Step 2:  Assess current state of alignment.

There are key organizational components that must be aligned to support focus and execution.  Leadership teams who are courageous and ask themselves these hard questions in advance have the ability to take evidence-based actions to set their teams up for greater success:

  • Optimized Structures
    • How is work organized?
    • What roles are in place and do they support strategy?
    • How are decisions made?
  • Metrics & Rewards
    • Does what you measure at the organization, leader and role level drive the business outcomes you’ve laid out?
    • Have you pressure tested with eyes for unintended consequences?
  • Processes
    • How are you doing the work?
    • What process flows will allow the company to operate efficiently and create value?
    • What microprocesses are needed underneath?
  • Enablers
    • What tools or ways of working best support your desired outcomes?
  • People
    • Do all of your talent practices along the employee lifecycle produce intended results?
    • Does your workforce represent the skills and perspectives your strategy requires?
    • Are leaders equipped to role model and drive the change needed to execute on strategy?
    • Have you translated strategy into specific actions so that teams are empowered?
    • Do teams hold each other accountable?
  • Culture
    • Does your culture help, hurt or do nothing to further your strategy and vision?
    • Have you engaged in deep organizational listening and artifact review to gather evidence and validate the lived organizational experience?
    • Do you have a gap to close between your articulated culture and your true culture?
    • Have you operationalized the shared mindsets, values and behaviors as strategic differentiators?
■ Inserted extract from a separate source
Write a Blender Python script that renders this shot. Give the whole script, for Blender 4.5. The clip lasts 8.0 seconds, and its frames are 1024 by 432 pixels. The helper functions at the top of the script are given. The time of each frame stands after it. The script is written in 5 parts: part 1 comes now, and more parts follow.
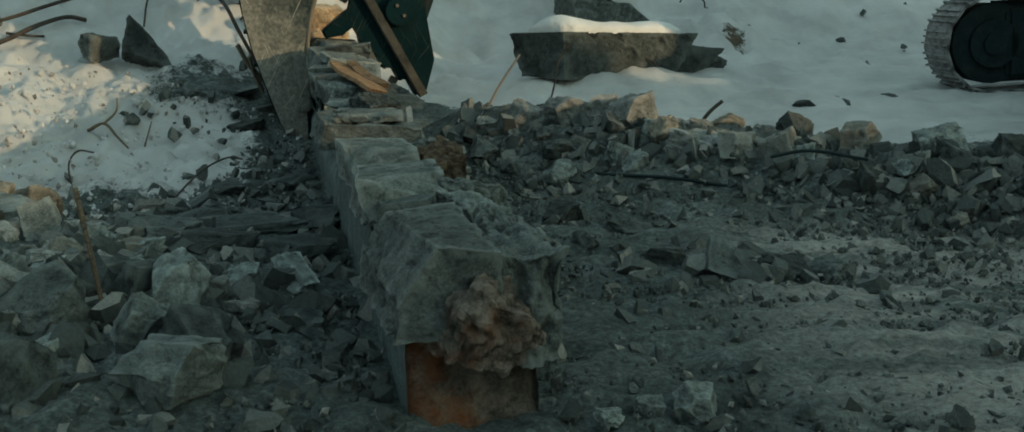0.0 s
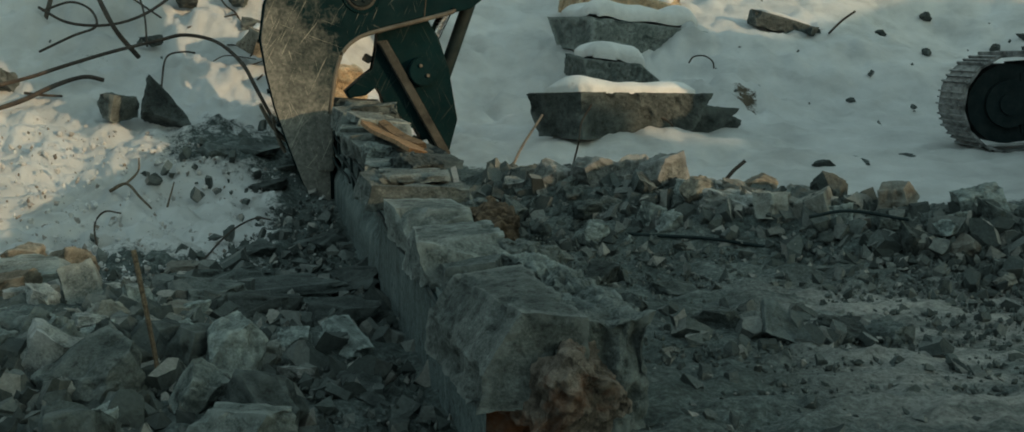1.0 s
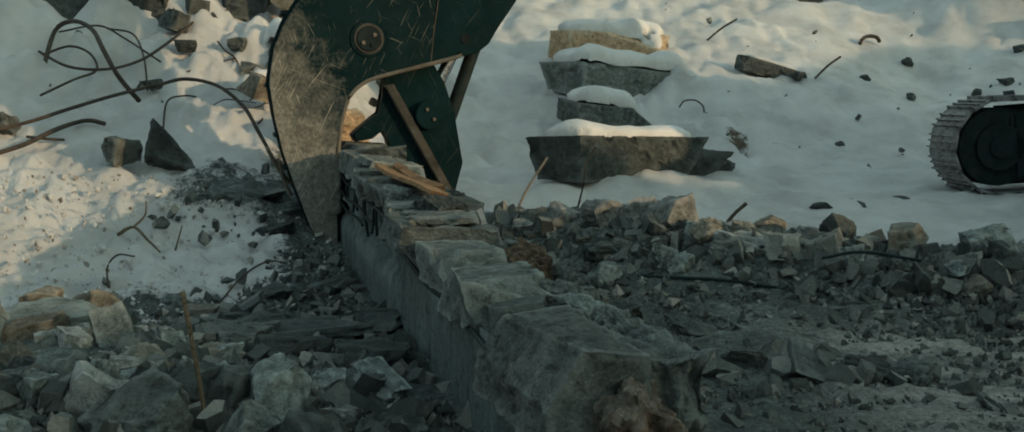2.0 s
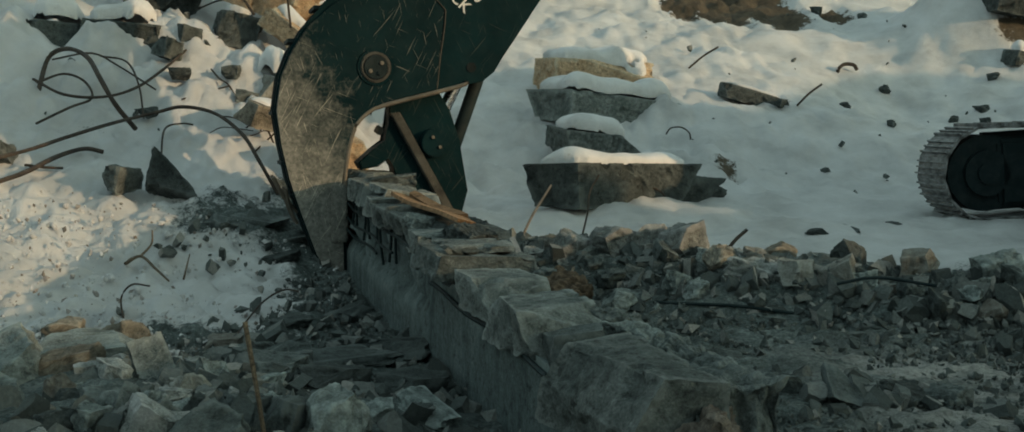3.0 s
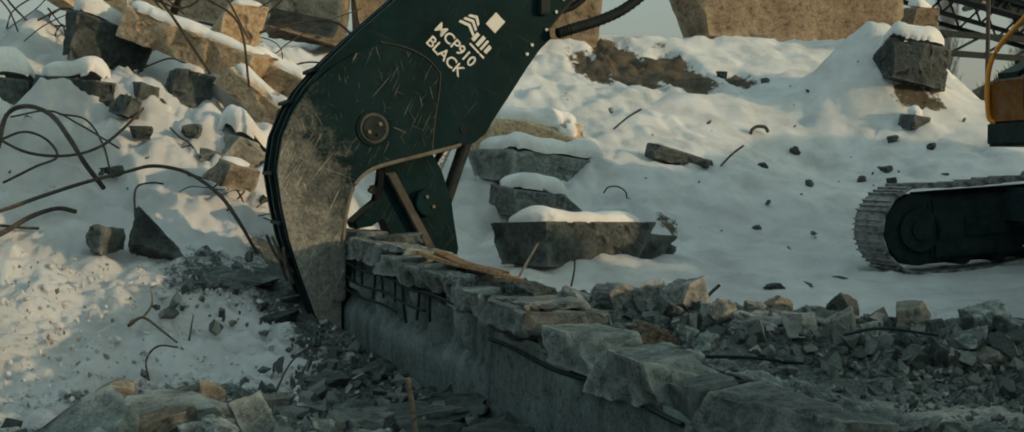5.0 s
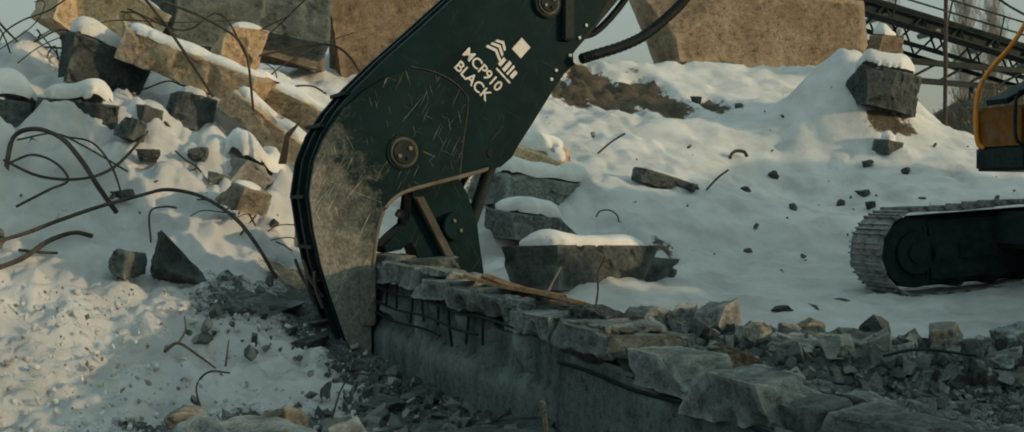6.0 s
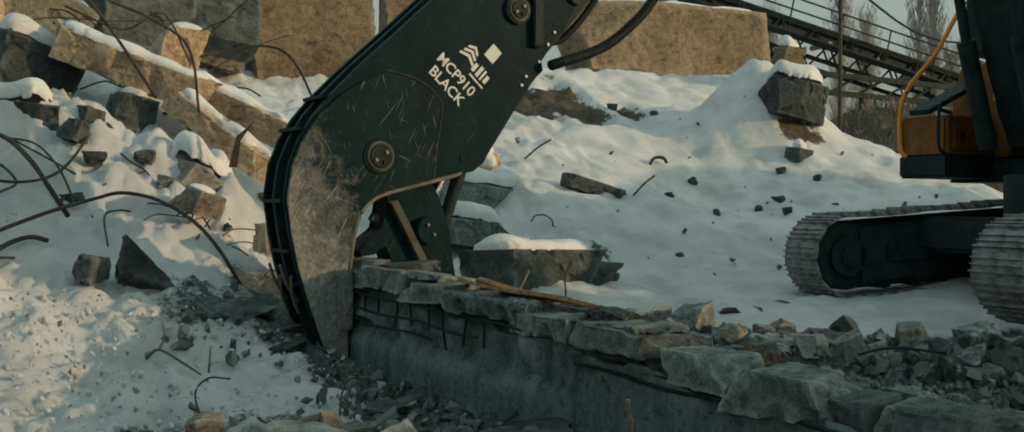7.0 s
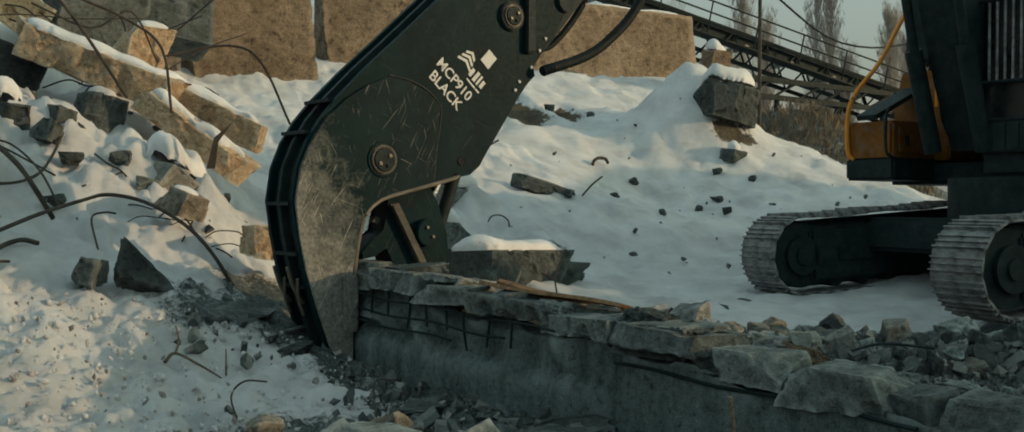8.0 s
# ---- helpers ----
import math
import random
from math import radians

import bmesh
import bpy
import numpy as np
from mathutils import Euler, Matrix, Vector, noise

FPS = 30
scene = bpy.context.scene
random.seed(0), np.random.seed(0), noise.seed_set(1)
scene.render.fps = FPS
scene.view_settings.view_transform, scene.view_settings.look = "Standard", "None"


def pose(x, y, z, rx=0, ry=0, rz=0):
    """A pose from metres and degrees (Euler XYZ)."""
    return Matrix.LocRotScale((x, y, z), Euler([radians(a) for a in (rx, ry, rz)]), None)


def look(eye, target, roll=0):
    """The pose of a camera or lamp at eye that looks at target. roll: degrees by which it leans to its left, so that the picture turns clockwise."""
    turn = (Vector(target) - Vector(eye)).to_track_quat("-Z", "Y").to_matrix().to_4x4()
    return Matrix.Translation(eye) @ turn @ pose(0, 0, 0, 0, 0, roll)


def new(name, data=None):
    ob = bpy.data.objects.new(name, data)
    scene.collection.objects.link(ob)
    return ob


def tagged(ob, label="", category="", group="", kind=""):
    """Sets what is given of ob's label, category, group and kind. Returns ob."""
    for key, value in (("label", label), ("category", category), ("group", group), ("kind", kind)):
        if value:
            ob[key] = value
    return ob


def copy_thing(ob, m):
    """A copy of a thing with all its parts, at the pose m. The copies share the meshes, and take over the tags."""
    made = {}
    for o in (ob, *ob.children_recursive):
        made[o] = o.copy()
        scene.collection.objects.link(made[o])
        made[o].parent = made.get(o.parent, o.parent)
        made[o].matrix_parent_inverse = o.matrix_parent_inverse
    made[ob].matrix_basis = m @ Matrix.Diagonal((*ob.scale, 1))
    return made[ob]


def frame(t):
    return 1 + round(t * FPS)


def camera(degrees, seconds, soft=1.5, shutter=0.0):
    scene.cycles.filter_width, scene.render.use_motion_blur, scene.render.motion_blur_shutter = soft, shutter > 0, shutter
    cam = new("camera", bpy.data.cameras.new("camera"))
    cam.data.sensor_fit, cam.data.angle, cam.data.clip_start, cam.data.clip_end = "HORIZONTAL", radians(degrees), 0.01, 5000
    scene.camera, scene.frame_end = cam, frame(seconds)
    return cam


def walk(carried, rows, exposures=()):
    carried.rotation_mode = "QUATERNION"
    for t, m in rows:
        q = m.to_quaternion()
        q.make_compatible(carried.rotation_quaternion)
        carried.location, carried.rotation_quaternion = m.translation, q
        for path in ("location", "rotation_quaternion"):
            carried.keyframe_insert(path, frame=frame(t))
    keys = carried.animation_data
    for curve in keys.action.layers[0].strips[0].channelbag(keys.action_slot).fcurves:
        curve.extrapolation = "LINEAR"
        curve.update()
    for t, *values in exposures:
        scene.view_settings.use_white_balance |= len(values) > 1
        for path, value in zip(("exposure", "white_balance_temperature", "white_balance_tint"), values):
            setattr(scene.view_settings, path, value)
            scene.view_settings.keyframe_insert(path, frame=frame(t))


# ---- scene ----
cam = camera(49.4, 8.0, soft=1.5)
METRES, EYE, TILT, LEAN, TURN = 4.0, 1.22, -11.5, 0.0, 0.0
ROWS = [
    (0.0, 0.0, 0.0, 0.0, 0.0, 0.0, -0.0),
    (0.5, -0.0348, 0.0116, 0.0012, -0.32, 1.68, -0.14),
    (1.0, -0.0679, 0.0226, 0.0029, -0.6, 3.05, 0.07),
    (1.5, -0.0943, 0.0206, 0.0022, -0.88, 4.03, 0.16),
    (2.0, -0.1299, 0.0146, -0.0002, -1.96, 5.31, 0.31),
    (3.5, -0.2619, 0.0099, 0.0029, -4.89, 7.16, 0.92),
    (4.0, -0.3192, -0.0035, 0.0003, -6.48, 7.95, 1.15),
    (4.5, -0.3825, -0.0109, 0.0002, -8.82, 8.68, 1.61),
    (6.0, -0.6161, 0.012, 0.0068, -13.34, 10.54, 2.52),
    (6.5, -0.6939, 0.0348, 0.0111, -15.81, 10.57, 2.95),
    (7.0, -0.7897, 0.0438, 0.0107, -19.27, 10.5, 3.54),
    (7.5, -0.8823, 0.049, 0.0175, -22.2, 10.3, 4.11),
    (8.0, -0.9857, 0.068, 0.0256, -24.33, 10.0, 4.45),
]
walk(cam, [(t, pose(0, 0, EYE, TILT, LEAN, TURN) @ pose(METRES * x, METRES * y, METRES * z, 90 + pitch, roll, yaw)) for t, x, y, z, yaw, pitch, roll in ROWS],
     exposures=[(0.0, 0.15, 5560, -27), (2.0, 0.10, 5760, -23), (8.0, 0.11, 5780, -22)])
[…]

Step 3:  Design and build the capabilities and capacity to execute.

Be mindful that your goals represent a gap between where you are today and where you want to be.  Closing the gap requires people to change.  The most impactful organizational alignment initiatives weave in change management principles from the start.

Although you know your organization best, engaging a Trusted Advisor to facilitate a collaborative organizational design experience is the most efficient and effective way forward.   A  partner with an enablement approach will build organizational capacity and capability, increasing your organization’s value as you learn and grow together in the flow of this most important work.

Your strategic plan is just the beginning – the real work hasn’t even started yet. The plan comes to life in your system and is only brought to life with and through people.

Is your organization designed to deliver the outcomes you desire?